■ **Set exercise**: Collect all lines from the listing that include the string "pose".

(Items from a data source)
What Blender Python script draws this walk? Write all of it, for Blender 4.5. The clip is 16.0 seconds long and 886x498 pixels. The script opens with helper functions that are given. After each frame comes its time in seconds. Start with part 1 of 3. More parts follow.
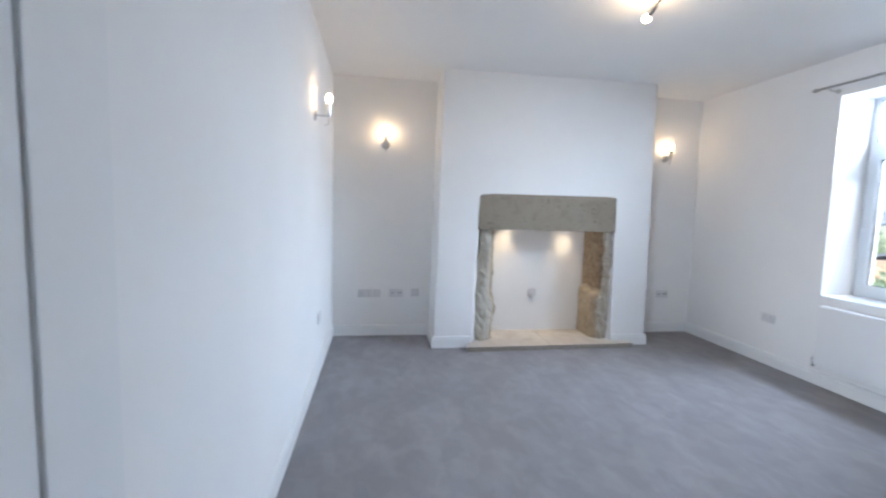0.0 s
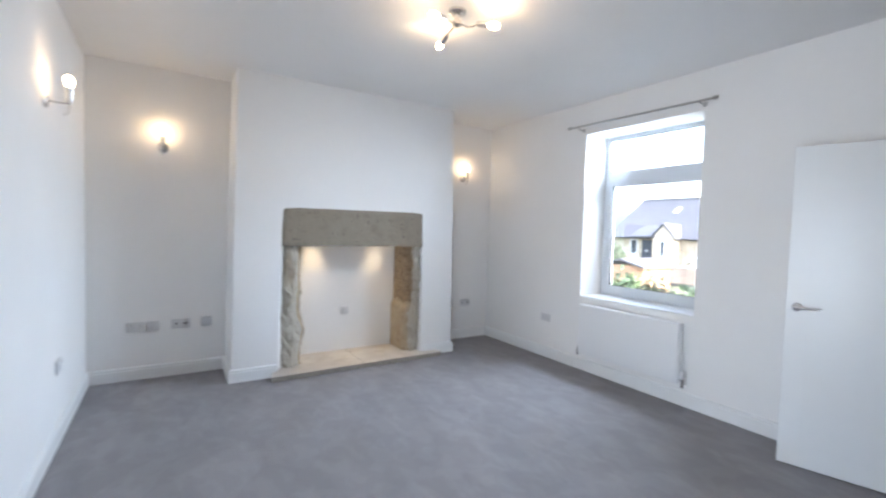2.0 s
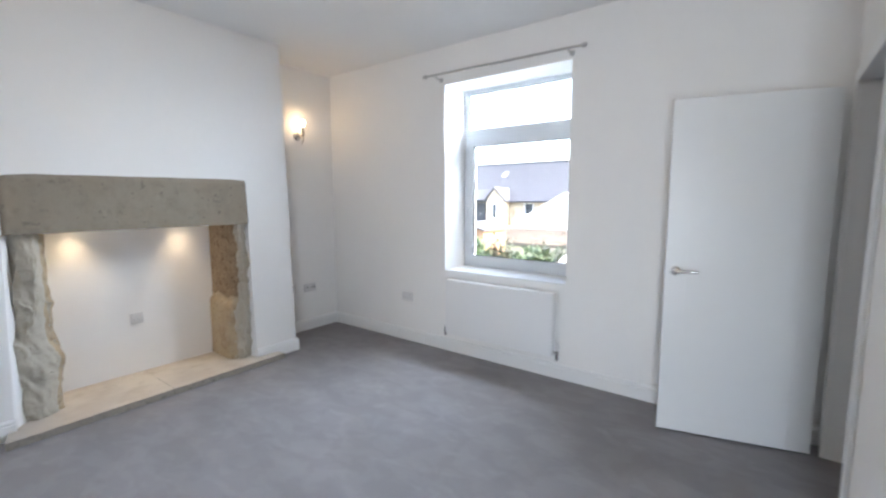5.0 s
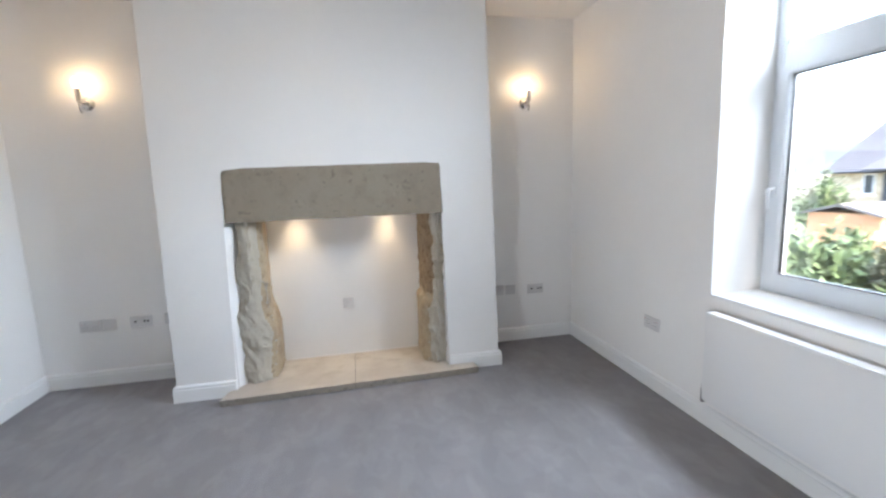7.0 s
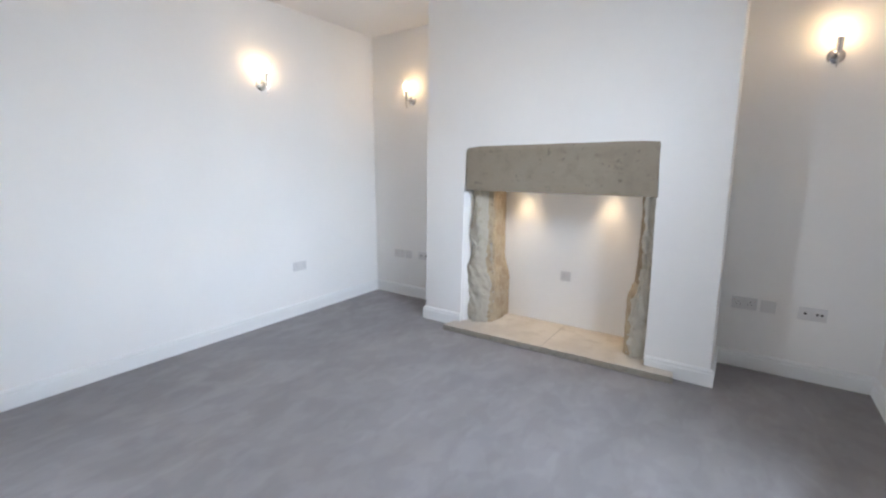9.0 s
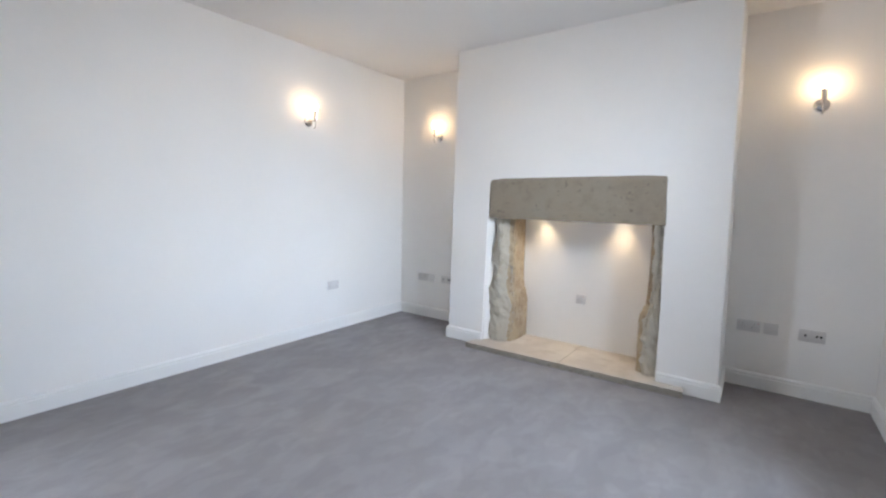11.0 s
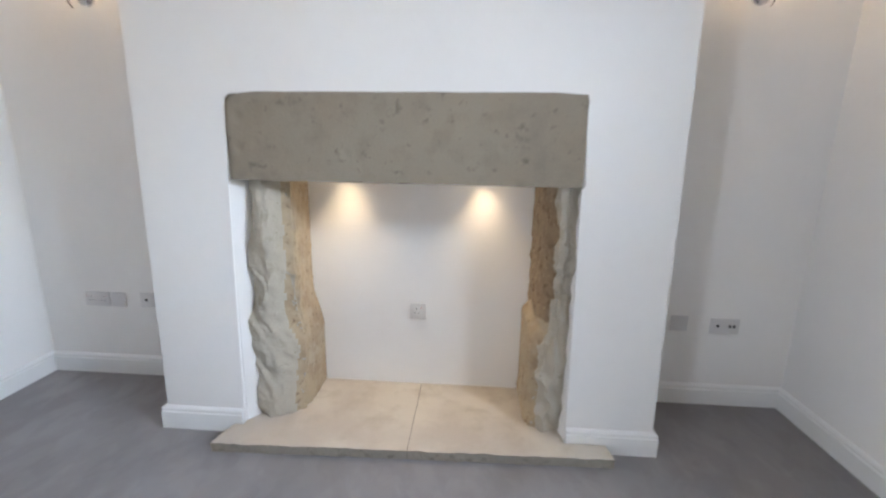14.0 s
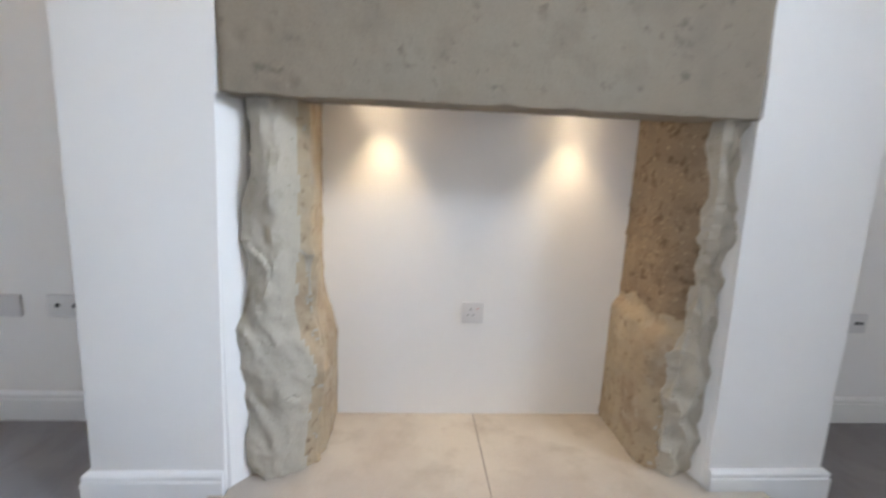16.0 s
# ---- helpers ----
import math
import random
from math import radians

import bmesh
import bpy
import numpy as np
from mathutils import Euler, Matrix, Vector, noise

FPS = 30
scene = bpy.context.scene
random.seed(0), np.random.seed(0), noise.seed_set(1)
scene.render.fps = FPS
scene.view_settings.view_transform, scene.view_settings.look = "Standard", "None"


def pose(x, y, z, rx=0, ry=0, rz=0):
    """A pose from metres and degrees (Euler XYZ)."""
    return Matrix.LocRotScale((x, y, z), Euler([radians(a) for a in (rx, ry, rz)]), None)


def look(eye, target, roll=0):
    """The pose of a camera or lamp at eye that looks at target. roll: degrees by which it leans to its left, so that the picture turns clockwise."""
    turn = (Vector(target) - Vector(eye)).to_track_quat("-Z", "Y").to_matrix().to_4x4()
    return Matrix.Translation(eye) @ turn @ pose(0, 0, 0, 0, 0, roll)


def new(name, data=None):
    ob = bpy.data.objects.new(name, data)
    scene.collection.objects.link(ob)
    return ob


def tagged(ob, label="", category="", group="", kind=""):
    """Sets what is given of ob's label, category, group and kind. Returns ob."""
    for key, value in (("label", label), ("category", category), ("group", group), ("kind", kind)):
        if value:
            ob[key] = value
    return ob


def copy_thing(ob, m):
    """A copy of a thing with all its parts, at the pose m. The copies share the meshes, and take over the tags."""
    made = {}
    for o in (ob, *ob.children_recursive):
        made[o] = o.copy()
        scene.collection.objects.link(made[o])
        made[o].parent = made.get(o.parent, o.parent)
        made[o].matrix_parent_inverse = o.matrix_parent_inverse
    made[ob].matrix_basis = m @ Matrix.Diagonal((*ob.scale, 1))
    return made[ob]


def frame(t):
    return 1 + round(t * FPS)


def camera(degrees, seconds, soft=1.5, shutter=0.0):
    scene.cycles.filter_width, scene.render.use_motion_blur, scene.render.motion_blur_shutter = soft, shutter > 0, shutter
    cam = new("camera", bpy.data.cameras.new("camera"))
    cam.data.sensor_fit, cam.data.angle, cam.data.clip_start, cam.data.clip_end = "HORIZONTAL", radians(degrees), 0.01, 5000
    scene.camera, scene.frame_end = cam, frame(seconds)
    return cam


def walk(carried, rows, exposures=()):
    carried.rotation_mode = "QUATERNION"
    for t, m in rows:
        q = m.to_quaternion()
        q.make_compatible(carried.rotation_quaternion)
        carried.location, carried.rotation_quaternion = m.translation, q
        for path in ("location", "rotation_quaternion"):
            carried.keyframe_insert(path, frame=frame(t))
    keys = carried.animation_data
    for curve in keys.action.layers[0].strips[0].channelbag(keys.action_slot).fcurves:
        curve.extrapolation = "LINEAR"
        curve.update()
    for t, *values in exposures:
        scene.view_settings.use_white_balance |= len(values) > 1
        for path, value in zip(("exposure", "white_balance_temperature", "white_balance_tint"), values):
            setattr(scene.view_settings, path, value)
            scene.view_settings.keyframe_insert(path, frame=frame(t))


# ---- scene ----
cam = camera(91.0, 16.0, soft=2.2, shutter=0.6)
PATH = [
    (0, (0.485, -0.335, 1.407), (0.779, 1.635, 1.223), 1.7),
    (0.5, (0.502, -0.332, 1.423), (0.994, 1.598, 1.246), 1.1),
    (1, (0.521, -0.319, 1.425), (1.141, 1.578, 1.291), 0.9),
    (1.5, (0.53, -0.289, 1.407), (1.32, 1.546, 1.322), 1.0),
    (2, (0.603, -0.24, 1.408), (1.664, 1.453, 1.319), 1.7),
    (2.5, (0.645, -0.118, 1.388), (1.863, 1.468, 1.34), 1.6),
    (3, (0.748, -0.028, 1.405), (2.294, 1.239, 1.362), -0.3),
    (3.2, (0.751, 0.029, 1.384), (2.416, 1.137, 1.362), -0.7),
    (5.3, (1.125, 0.511, 1.42), (2.637, 1.784, 1.118), -0.6),
    (5.5, (1.209, 0.589, 1.398), (2.575, 2.015, 1.081), -2.4),
    (6, (1.568, 0.696, 1.412), (2.667, 2.361, 1.267), 0.0),
    (6.5, (1.936, 0.758, 1.427), (2.723, 2.586, 1.235), -1.6),
    (7, (2.33, 0.814, 1.422), (2.714, 2.754, 1.126), -2.1),
    (7.5, (2.624, 0.992, 1.415), (2.739, 2.958, 1.064), -0.4),
    (8, (2.926, 1.068, 1.367), (2.327, 2.951, 1.055), 0.1),
    (8.5, (3.181, 0.986, 1.434), (2.312, 2.763, 1.141), 1.7),
    (9, (3.425, 0.781, 1.405), (2.31, 2.399, 1.035), 0.2),
    (11.3, (3.539, 0.419, 1.348), (2.379, 2.039, 1.173), 1.7),
    (11.5, (3.593, 0.494, 1.387), (2.613, 2.227, 1.207), 1.2),
    (12, (3.493, 0.765, 1.372), (2.698, 2.588, 1.159), 1.6),
    (12.5, (3.376, 1.084, 1.397), (2.767, 2.975, 1.165), 2.3),
    (13, (3.1, 1.442, 1.413), (2.569, 3.346, 1.106), 0.5),
    (13.5, (2.827, 1.788, 1.373), (2.5, 3.736, 1.063), 0.9),
    (14, (2.503, 2.134, 1.362), (2.38, 4.078, 0.91), 1.1),
    (14.5, (2.227, 2.377, 1.361), (2.301, 4.307, 0.841), 0.7),
    (15, (2.106, 2.598, 1.336), (2.253, 4.536, 0.863), 2.5),
    (15.5, (2.026, 2.696, 1.204), (2.304, 4.644, 0.845), 1.3),
    (16, (1.991, 2.727, 1.037), (2.125, 4.691, 0.683), 2.4),
]
walk(cam, [(t, look(eye, target, roll)) for t, eye, target, roll in PATH], [(0.0, 3.77, 5960, 14), (2.0, 3.75, 6180, 14), (3.2, 3.71, 6270, 14), (5.4, 3.67, 6450, 14), (6.5, 3.77, 6500, 14), (9.0, 3.78, 6480, 15), (16.0, 3.78, 6520, 15)])

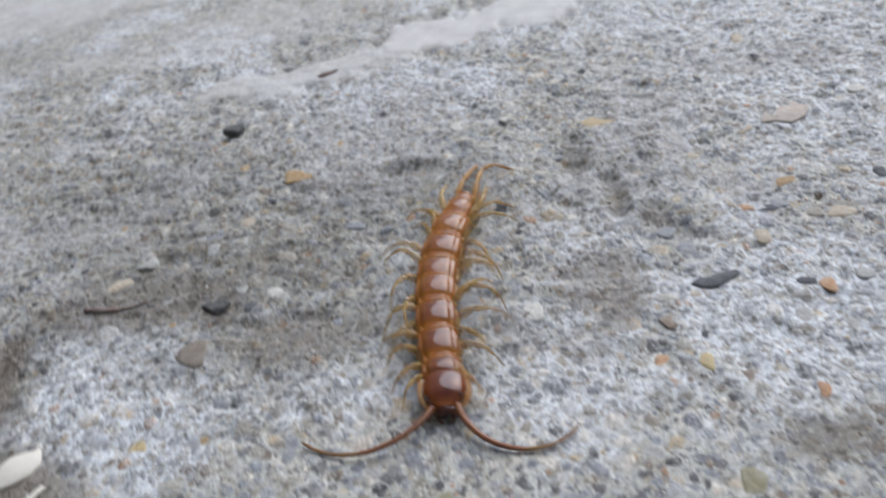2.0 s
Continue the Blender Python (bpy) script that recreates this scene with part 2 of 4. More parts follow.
BACK = chitin("chestnut_chitin", (0.095, 0.021, 0.003), (0.22, 0.058, 0.005), 0.5, 1.0, 0.2, 1.0, (0.50, 0.21, 0.03))
REAR = chitin("amber_brown_chitin", (0.14, 0.036, 0.003), (0.30, 0.092, 0.007), 0.5, 1.0, 0.25, 1.0, (0.50, 0.22, 0.03))
HEAD = chitin("red_brown_chitin", (0.072, 0.014, 0.003), (0.16, 0.034, 0.005), 0.4, 1.0, 0.15, 1.0, (0.30, 0.09, 0.015))
LEG = chitin("leg_amber", (0.50, 0.30, 0.07), (0.72, 0.49, 0.16), 0.4, 0.9, 0.2, 0.43)
BAND = chitin("amber_band", (0.17, 0.048, 0.005), (0.34, 0.112, 0.010), 0.5, 0.45, 0.3, 1.0, (0.48, 0.20, 0.03))
FLANK = chitin("flank_skin", (0.30, 0.15, 0.04), (0.48, 0.28, 0.09), 0.45, 0.7, 0.2, 0.75)
FEELER = chitin("feeler_brown", (0.19, 0.070, 0.028), (0.33, 0.145, 0.065), 0.4, 0.8, 0.2)
FEELER_TIP = chitin("feeler_amber", (0.27, 0.14, 0.05), (0.44, 0.26, 0.10), 0.4, 0.5, 0.2, 0.7)
TRAIL = chitin("trailing_leg_orange", (0.42, 0.19, 0.03), (0.62, 0.33, 0.07), 0.4, 0.9, 0.2, 0.72)
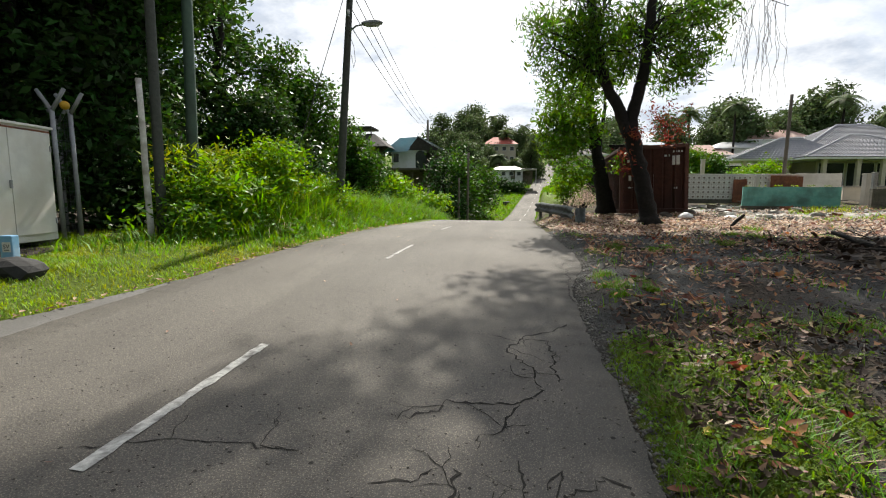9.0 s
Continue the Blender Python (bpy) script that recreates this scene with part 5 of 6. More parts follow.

■ **Complete answer**:
def pose(x, y, z, rx=0, ry=0, rz=0):
    """A pose from metres and degrees (Euler XYZ)."""
    """The pose of a camera or lamp at eye that looks at target. roll: degrees by which it leans to its left, so that the picture turns clockwise."""
    return Matrix.Translation(eye) @ turn @ pose(0, 0, 0, 0, 0, roll)
    """A copy of a thing with all its parts, at the pose m. The copies share the meshes, and take over the tags."""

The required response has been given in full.